Over recent years Dubai has attracted worldwide attention through its growing list of superlatives - the first indoor ski slope in the desert - Ski Dubai; the world’s tallest hotel - the Burj Al Arab; 2008 will see the opening of the world’s largest airport - Dubai World Central International Airport which will have a capacity of 120 million passengers a year, the Dubai Mall which will be the world’s largest shopping mall, and Burj Dubai which is set to be the world’s tallest building.

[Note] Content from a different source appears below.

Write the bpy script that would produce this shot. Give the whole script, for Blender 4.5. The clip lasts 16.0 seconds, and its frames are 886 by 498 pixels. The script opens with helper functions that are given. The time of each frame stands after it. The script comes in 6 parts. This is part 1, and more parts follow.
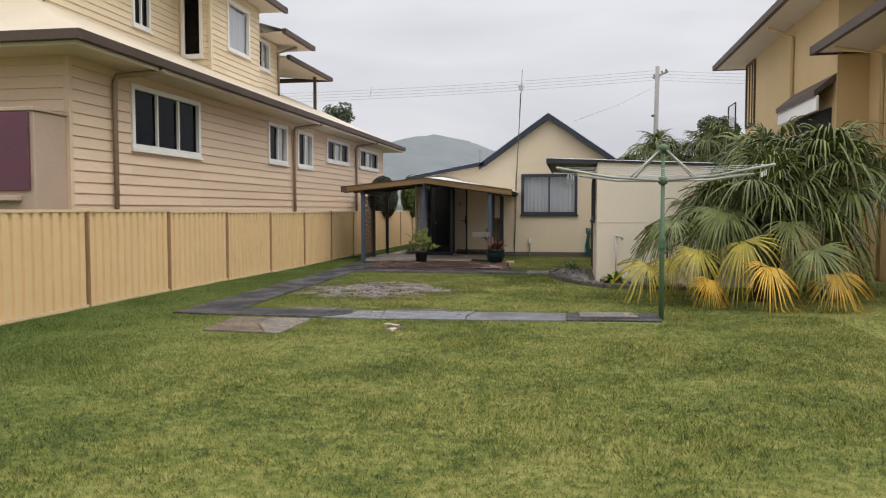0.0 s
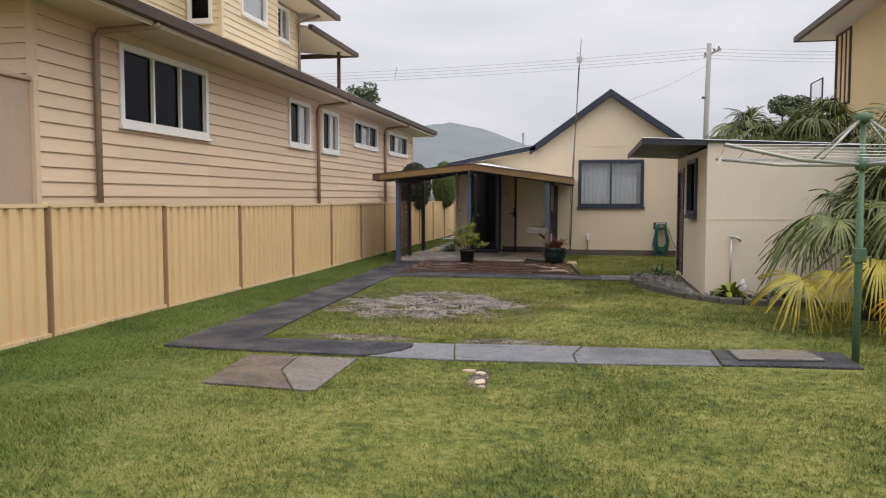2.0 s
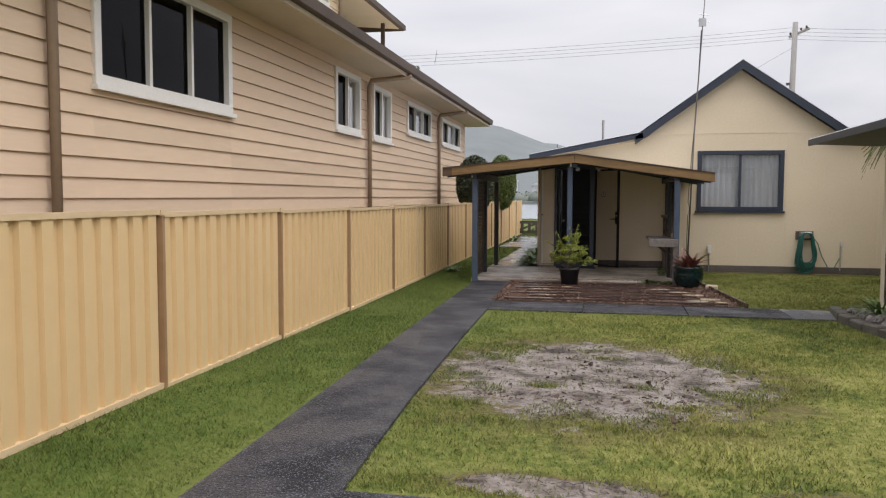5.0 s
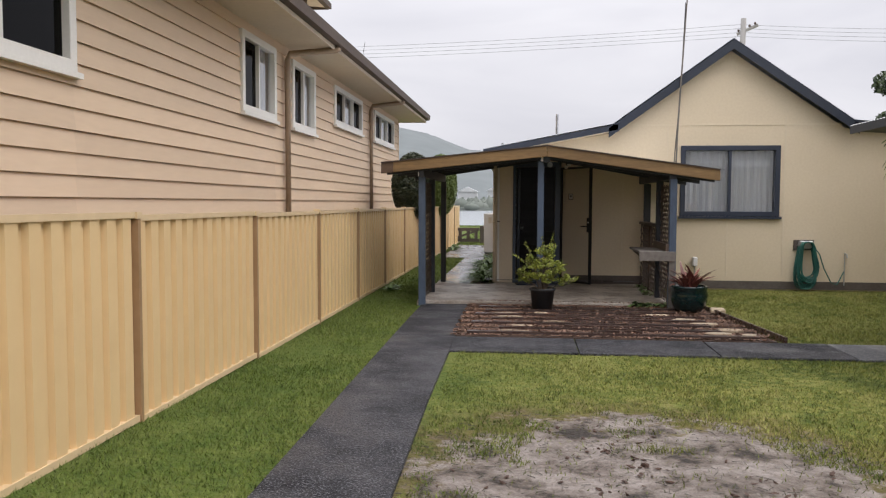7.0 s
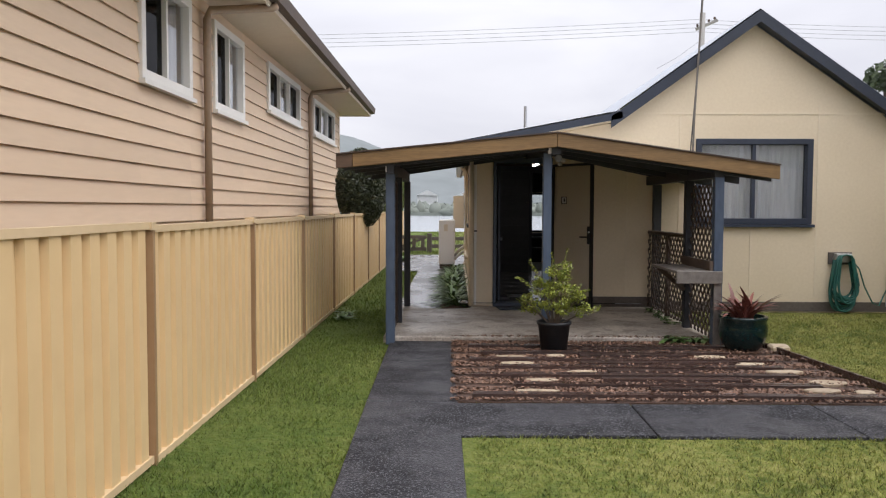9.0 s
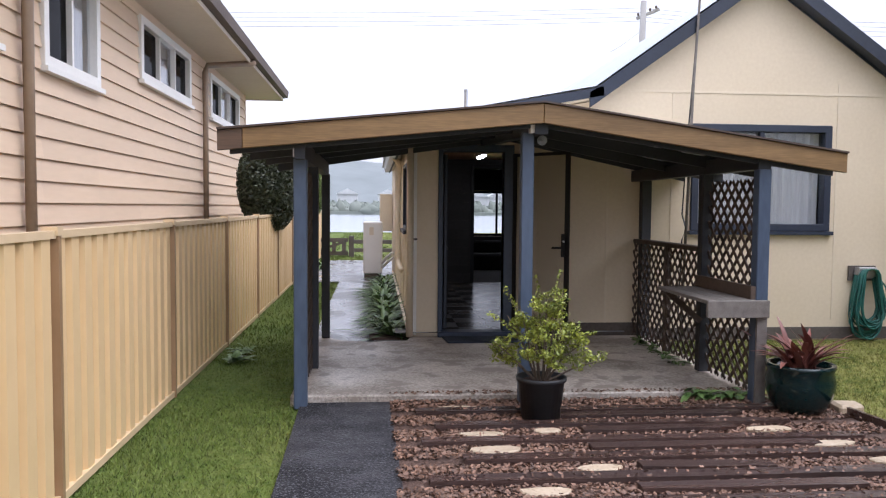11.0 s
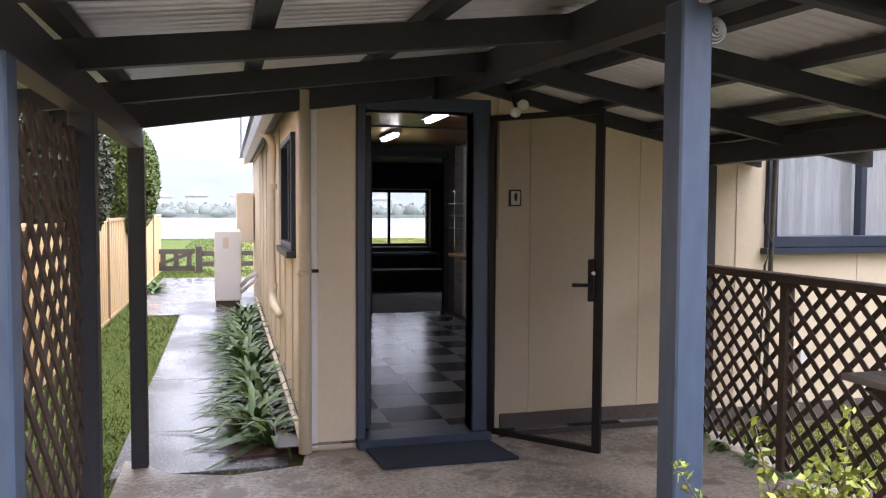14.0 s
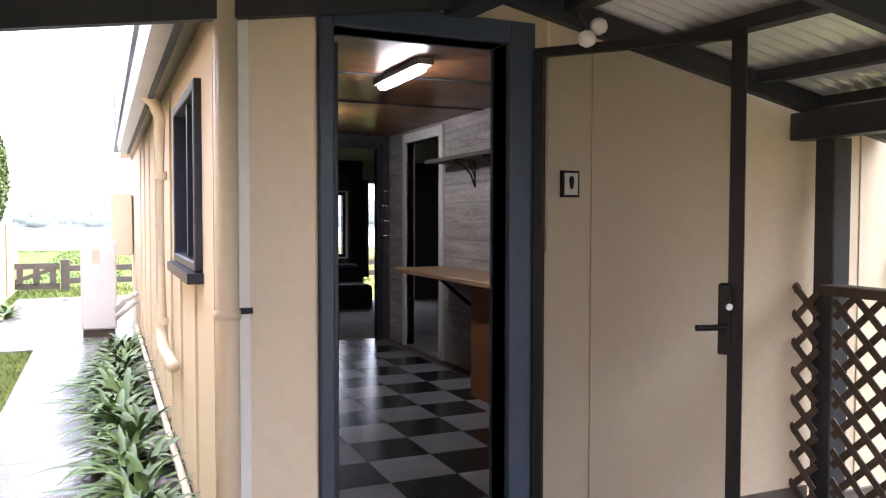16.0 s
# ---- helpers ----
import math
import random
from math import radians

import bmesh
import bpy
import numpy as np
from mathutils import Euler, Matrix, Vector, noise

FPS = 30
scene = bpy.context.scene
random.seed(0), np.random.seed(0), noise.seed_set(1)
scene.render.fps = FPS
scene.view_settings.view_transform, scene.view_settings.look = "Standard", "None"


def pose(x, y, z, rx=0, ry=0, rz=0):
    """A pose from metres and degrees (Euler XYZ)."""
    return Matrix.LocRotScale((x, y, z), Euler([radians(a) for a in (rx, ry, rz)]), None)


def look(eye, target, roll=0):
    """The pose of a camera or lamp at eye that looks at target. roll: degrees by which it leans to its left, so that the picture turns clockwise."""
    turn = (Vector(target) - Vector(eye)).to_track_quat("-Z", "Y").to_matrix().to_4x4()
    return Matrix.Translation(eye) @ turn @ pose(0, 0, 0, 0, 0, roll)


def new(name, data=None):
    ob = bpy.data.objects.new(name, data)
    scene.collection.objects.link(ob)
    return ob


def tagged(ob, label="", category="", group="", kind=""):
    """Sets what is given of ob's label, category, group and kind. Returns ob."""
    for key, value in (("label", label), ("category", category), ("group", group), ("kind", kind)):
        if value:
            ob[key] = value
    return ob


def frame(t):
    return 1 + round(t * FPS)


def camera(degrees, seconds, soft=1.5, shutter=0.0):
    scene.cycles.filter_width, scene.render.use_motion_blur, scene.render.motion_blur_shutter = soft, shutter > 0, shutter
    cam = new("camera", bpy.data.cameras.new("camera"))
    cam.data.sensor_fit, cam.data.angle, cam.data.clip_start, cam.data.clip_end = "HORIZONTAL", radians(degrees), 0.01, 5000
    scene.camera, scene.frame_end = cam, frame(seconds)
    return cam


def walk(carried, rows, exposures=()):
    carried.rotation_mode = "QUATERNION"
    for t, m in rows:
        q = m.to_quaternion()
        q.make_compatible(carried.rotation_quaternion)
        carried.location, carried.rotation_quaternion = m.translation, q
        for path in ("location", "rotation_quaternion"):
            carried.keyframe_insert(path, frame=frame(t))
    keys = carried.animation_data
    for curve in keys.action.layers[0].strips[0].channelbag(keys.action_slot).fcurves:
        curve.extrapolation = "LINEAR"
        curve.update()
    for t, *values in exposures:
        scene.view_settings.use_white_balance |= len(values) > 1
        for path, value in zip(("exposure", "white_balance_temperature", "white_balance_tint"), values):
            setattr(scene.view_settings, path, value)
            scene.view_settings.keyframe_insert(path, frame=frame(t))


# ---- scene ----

Also present is Dubailand which will be the world’s largest theme park; and the three islands of The Palm project, containing the largest man made islands in the world, visible from the moon!

 

Dubai’s economic diversification is also apparent in its creation of free zones, which offer numerous new business opportunities for international companies.  There are 15 already in existence including Dubai Airport Free Zone, Jebel Ali Free Zone, Dubai Internet City and Dubai Media City, with a minimum of ten more already planned for the future.

 

The growth of Dubai’s economy has been unprecedented.  In 2000 Dubai’s ambition of achieving a 10 per cent growth in its GDP was announced, by 2005 this had already been surpassed.

 

“Dubai maintains its position as a leader within the region by demonstrating the ability to successfully diversify its economy whilst sustaining consistent growth.  The next few years will look to build on previous successes and continue to expand the wealth of experiences which Dubai offers,” comments Bärbel Kirchner, director of the UK and Ireland representative office of the Dubai Department of Tourism and Commerce Marketing (DTCM).

 

Indeed, the proactive reaction from Dubai has been to launch a financial plan which sets a new goal of achieving economic growth of 11 per cent per annum by 2015 and to almost double its workforce.  This would triple the emirate’s GDP to £54.8 billion, and will be achieved through trade, transportation, tourism and financial services.